____ ROWS

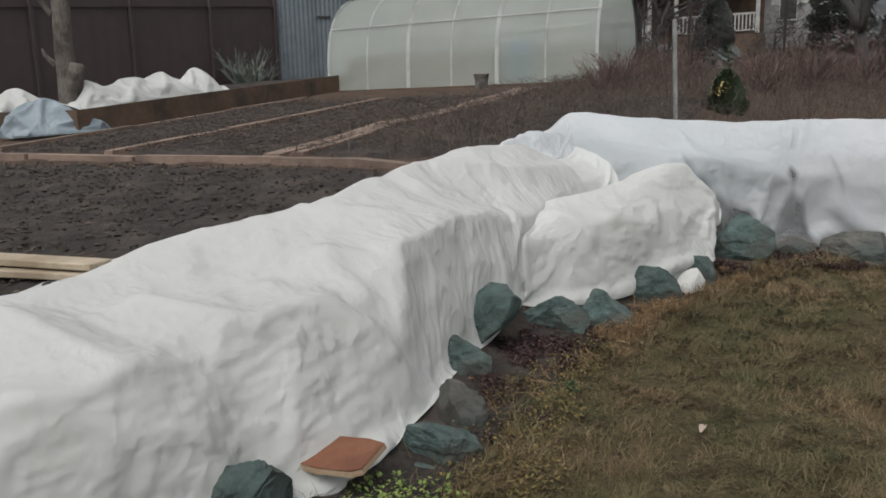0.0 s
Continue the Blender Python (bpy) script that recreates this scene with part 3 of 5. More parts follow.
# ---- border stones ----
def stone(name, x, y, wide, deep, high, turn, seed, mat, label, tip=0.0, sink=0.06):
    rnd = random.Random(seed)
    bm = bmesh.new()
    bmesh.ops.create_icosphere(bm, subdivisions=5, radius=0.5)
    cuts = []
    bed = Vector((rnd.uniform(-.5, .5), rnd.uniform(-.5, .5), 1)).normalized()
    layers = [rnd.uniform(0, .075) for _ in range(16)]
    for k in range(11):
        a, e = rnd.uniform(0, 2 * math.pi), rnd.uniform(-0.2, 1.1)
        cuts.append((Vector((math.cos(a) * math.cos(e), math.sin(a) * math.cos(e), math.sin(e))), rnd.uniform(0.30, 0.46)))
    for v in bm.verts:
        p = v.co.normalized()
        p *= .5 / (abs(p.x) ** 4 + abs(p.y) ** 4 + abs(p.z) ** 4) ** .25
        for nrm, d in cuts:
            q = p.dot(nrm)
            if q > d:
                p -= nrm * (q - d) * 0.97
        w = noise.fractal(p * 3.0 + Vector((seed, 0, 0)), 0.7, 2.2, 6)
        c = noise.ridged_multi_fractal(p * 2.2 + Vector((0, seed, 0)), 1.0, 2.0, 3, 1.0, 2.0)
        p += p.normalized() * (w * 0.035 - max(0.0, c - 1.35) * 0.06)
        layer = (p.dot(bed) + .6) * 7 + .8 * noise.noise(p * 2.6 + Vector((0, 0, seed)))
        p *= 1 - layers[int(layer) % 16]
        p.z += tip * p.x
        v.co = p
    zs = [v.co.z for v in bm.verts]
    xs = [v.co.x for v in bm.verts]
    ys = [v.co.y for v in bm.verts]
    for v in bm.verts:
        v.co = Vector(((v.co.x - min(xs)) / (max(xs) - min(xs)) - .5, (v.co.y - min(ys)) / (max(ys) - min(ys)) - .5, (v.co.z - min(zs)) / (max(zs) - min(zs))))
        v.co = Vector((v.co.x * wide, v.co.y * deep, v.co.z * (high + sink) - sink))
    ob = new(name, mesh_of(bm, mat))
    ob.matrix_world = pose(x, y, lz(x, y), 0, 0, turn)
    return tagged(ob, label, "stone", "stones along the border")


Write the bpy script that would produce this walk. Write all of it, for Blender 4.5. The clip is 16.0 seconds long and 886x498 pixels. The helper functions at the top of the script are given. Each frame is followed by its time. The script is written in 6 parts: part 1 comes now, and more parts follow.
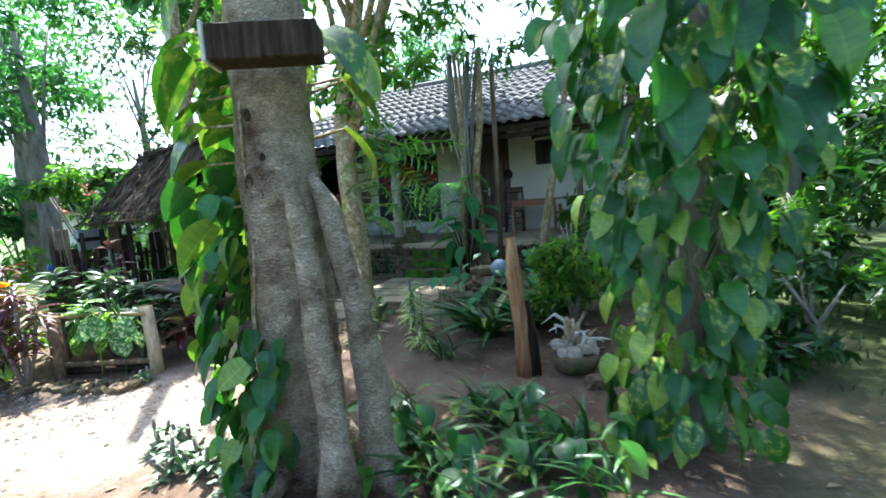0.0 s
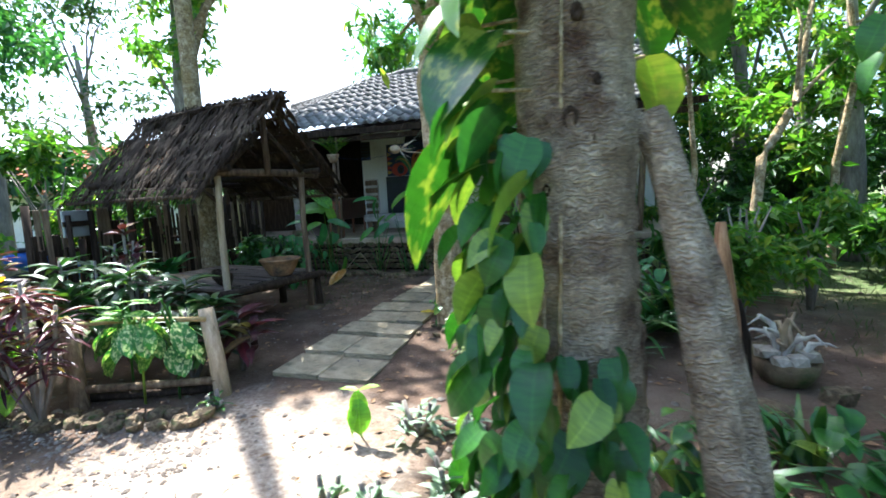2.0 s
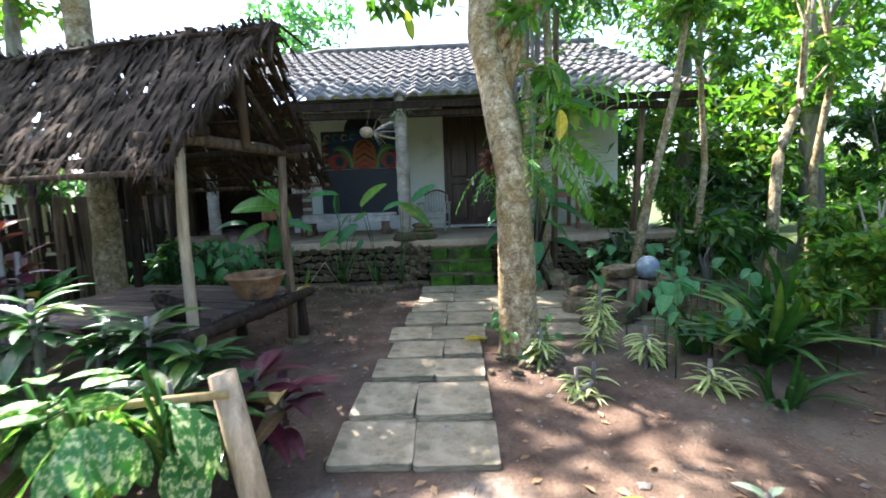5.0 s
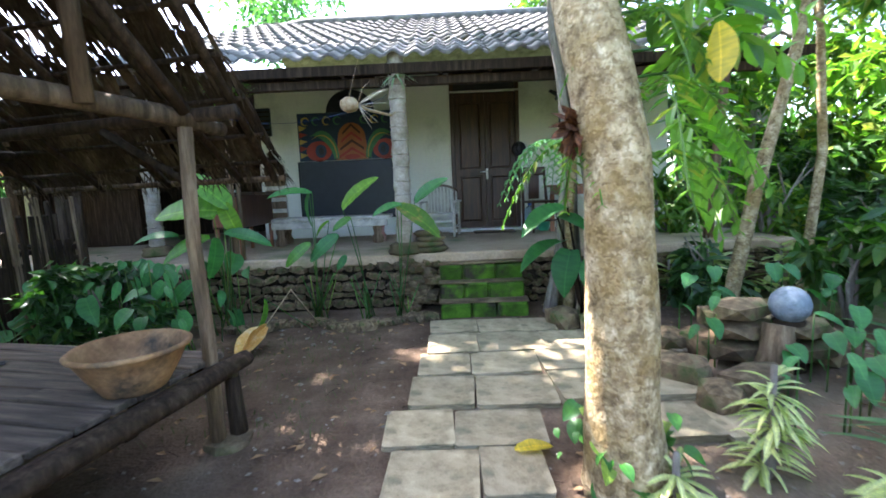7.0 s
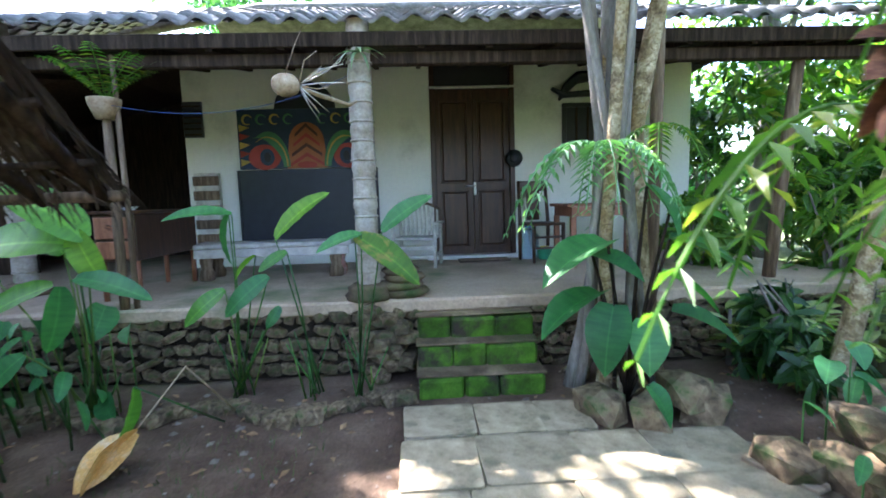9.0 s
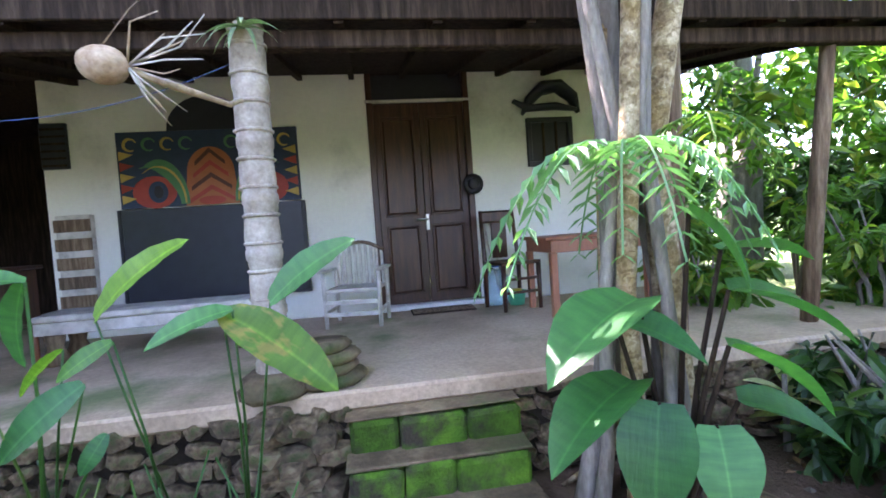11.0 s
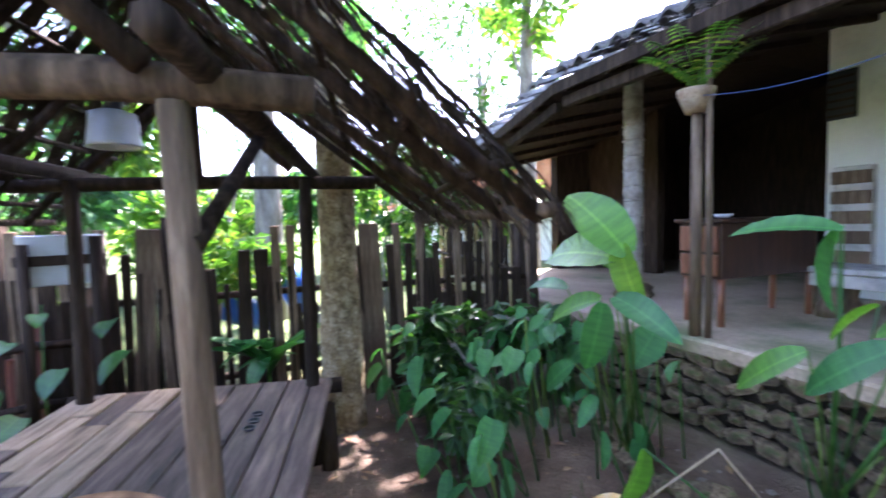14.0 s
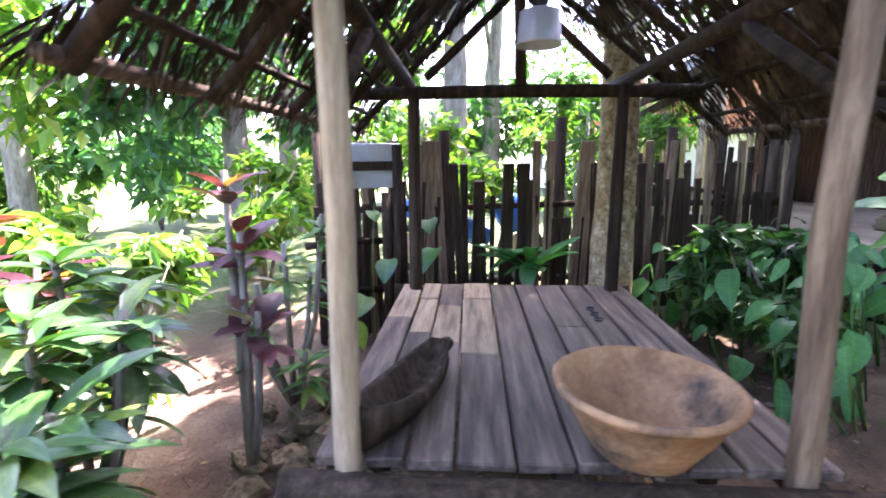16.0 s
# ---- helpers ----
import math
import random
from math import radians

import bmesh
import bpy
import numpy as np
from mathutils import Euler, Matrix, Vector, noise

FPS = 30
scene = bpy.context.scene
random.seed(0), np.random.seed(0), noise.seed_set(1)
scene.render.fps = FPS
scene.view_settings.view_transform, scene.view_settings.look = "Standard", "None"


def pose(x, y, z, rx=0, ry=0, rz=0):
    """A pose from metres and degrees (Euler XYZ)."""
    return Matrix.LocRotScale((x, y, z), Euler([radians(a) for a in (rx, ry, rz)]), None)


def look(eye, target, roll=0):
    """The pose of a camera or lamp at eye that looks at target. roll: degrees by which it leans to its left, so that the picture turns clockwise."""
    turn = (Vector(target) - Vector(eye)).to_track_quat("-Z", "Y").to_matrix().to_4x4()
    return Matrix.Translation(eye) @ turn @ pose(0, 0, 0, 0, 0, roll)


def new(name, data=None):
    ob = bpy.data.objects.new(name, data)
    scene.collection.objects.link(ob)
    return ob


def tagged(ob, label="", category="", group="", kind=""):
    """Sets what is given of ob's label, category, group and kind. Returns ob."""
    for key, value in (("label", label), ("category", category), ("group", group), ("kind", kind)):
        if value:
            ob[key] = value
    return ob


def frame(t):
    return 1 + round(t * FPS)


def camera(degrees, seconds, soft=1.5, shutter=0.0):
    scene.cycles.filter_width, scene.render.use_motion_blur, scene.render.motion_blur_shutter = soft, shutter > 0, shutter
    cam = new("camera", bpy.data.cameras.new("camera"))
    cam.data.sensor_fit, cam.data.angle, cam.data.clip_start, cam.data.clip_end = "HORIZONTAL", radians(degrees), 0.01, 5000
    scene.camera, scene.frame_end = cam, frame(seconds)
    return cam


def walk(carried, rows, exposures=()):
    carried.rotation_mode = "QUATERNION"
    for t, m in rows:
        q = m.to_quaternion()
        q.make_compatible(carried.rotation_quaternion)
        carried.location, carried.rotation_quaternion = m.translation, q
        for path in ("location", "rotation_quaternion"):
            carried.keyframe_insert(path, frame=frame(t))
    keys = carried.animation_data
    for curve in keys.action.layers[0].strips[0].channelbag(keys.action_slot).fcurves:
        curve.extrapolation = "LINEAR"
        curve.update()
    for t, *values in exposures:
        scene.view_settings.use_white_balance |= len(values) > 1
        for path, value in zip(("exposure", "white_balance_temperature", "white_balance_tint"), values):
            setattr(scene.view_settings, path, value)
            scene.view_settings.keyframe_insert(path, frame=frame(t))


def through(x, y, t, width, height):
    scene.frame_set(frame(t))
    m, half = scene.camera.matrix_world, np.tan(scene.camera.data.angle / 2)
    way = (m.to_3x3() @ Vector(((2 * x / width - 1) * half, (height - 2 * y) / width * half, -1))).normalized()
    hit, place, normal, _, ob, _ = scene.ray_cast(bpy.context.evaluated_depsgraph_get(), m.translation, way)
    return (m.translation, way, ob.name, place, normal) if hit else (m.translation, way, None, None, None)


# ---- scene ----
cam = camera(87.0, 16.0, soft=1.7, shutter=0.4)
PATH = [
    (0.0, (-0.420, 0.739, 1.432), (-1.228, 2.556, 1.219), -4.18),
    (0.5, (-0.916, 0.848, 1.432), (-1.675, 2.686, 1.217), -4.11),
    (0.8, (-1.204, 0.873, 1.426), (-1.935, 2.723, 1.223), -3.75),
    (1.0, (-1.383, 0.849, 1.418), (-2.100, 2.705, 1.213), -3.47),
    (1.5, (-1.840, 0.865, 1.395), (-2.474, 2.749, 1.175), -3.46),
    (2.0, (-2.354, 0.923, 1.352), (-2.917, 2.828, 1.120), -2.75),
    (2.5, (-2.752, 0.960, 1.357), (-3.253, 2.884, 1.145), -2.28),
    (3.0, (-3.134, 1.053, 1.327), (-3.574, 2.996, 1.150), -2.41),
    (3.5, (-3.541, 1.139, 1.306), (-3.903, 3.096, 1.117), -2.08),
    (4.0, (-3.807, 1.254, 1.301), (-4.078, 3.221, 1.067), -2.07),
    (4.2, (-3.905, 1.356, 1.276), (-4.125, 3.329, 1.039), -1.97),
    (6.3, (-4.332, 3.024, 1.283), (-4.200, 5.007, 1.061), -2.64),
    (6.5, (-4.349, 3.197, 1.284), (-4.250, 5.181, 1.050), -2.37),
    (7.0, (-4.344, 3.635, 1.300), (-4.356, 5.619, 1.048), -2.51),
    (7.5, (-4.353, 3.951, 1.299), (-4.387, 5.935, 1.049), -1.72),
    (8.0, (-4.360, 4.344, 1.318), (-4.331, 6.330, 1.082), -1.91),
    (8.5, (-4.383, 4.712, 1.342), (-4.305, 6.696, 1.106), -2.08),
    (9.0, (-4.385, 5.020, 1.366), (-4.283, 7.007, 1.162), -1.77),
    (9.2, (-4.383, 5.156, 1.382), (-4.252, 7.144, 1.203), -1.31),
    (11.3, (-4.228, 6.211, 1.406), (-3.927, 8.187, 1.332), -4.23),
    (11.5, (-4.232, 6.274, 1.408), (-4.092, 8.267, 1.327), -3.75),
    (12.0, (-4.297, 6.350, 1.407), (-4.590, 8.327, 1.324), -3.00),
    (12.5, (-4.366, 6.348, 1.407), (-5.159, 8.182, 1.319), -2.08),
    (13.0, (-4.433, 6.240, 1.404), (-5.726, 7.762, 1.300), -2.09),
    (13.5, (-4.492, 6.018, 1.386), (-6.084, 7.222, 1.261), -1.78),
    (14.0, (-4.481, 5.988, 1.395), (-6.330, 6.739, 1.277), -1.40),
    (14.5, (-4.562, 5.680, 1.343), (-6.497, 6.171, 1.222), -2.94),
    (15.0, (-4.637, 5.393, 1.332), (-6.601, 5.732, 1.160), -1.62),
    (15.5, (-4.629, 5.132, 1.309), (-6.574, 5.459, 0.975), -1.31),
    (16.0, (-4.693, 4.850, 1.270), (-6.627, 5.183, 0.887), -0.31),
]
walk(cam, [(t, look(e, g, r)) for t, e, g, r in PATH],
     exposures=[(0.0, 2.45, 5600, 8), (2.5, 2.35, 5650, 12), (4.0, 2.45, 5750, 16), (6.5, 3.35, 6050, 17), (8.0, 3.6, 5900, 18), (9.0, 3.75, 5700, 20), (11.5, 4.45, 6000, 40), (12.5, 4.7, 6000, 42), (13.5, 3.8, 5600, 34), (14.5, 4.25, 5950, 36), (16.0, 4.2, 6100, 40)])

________

• BRIEF: Looking at the records above, work out how many lines include the word "soft", then give that number by itself.

• RESULT FOR THIS EXERCISE: 3